# Start of INFORMATION SHOWN

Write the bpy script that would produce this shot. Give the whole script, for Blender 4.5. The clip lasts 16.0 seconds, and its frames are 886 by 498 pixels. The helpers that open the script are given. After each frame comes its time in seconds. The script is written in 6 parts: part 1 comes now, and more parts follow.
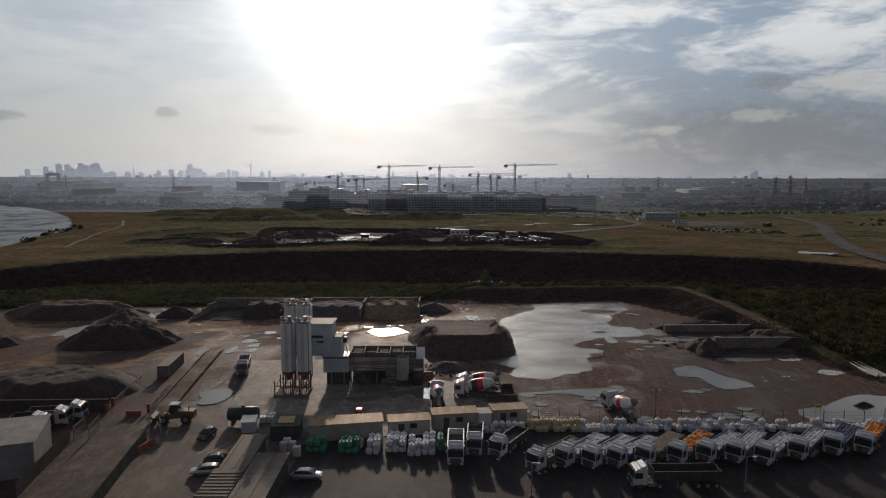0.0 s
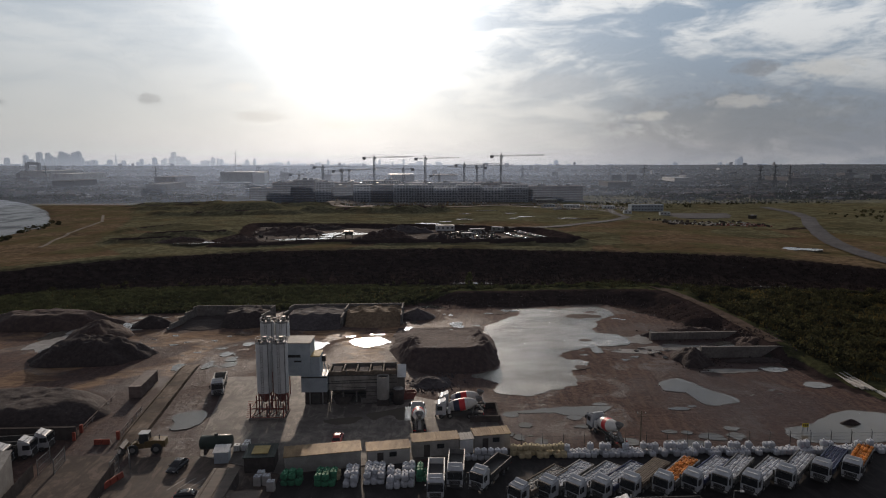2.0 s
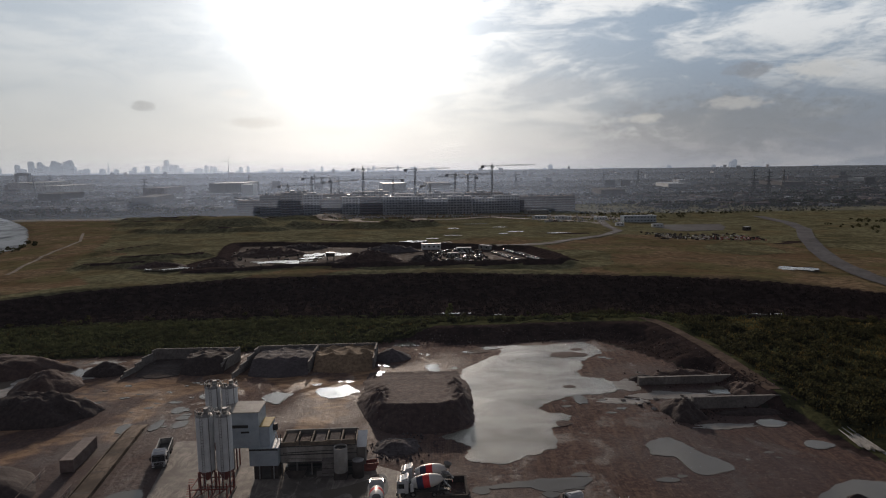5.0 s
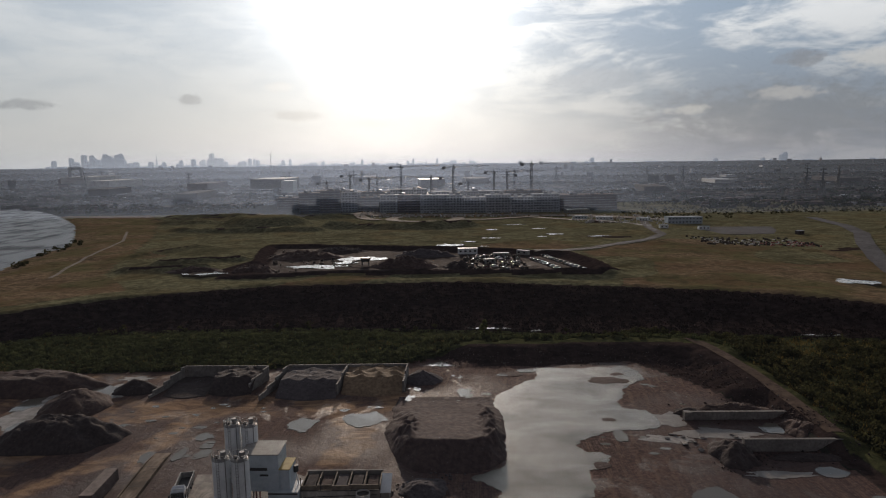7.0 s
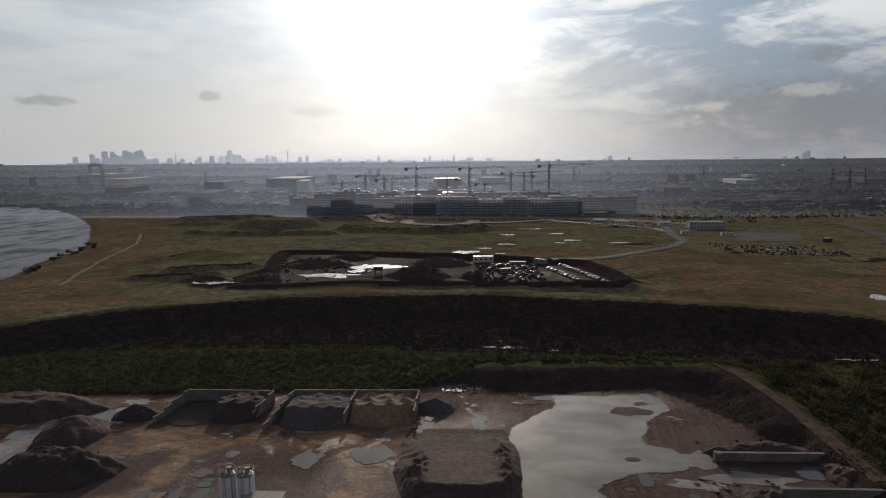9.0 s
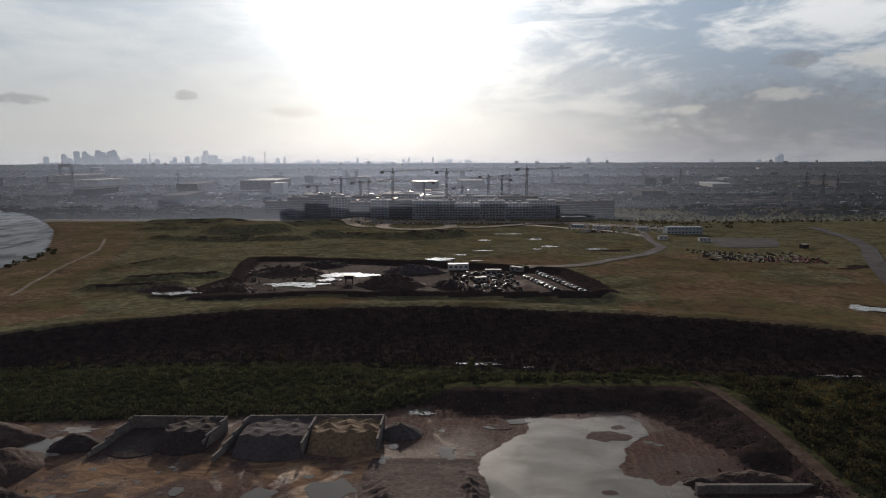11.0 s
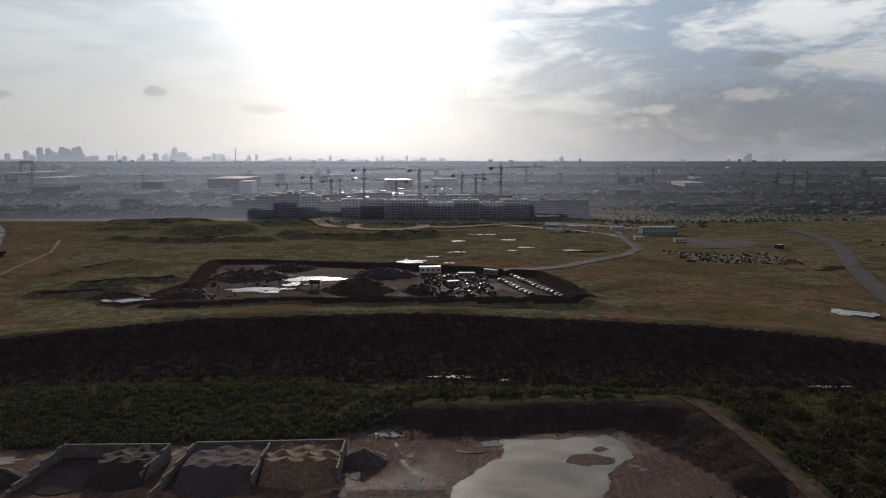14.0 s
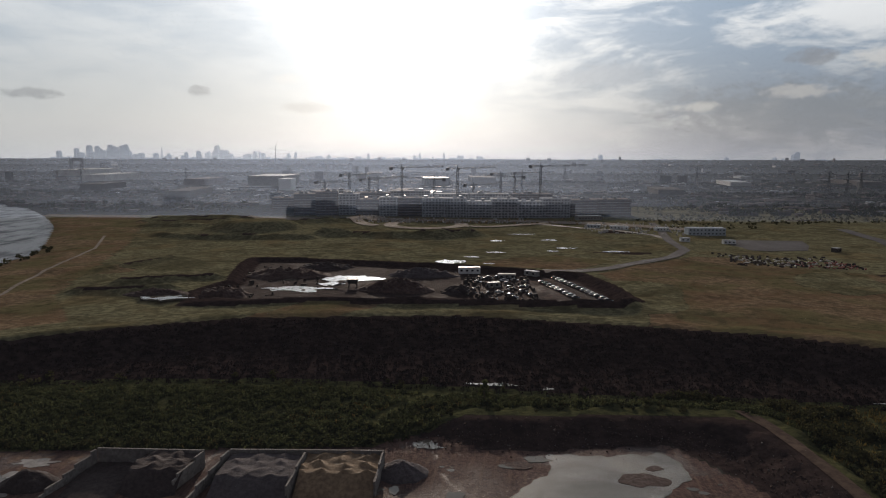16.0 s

# End of INFORMATION SHOWN

*WRITTEN INSTRUCTION*:
Leave out the pictures and retype every line above exactly.

*EXERCISE OUTPUT*:
Write the bpy script that would produce this shot. Give the whole script, for Blender 4.5. The clip lasts 16.0 seconds, and its frames are 886 by 498 pixels. The helpers that open the script are given. After each frame comes its time in seconds. The script is written in 6 parts: part 1 comes now, and more parts follow.
0.0 s
2.0 s
5.0 s
7.0 s
9.0 s
11.0 s
14.0 s
16.0 s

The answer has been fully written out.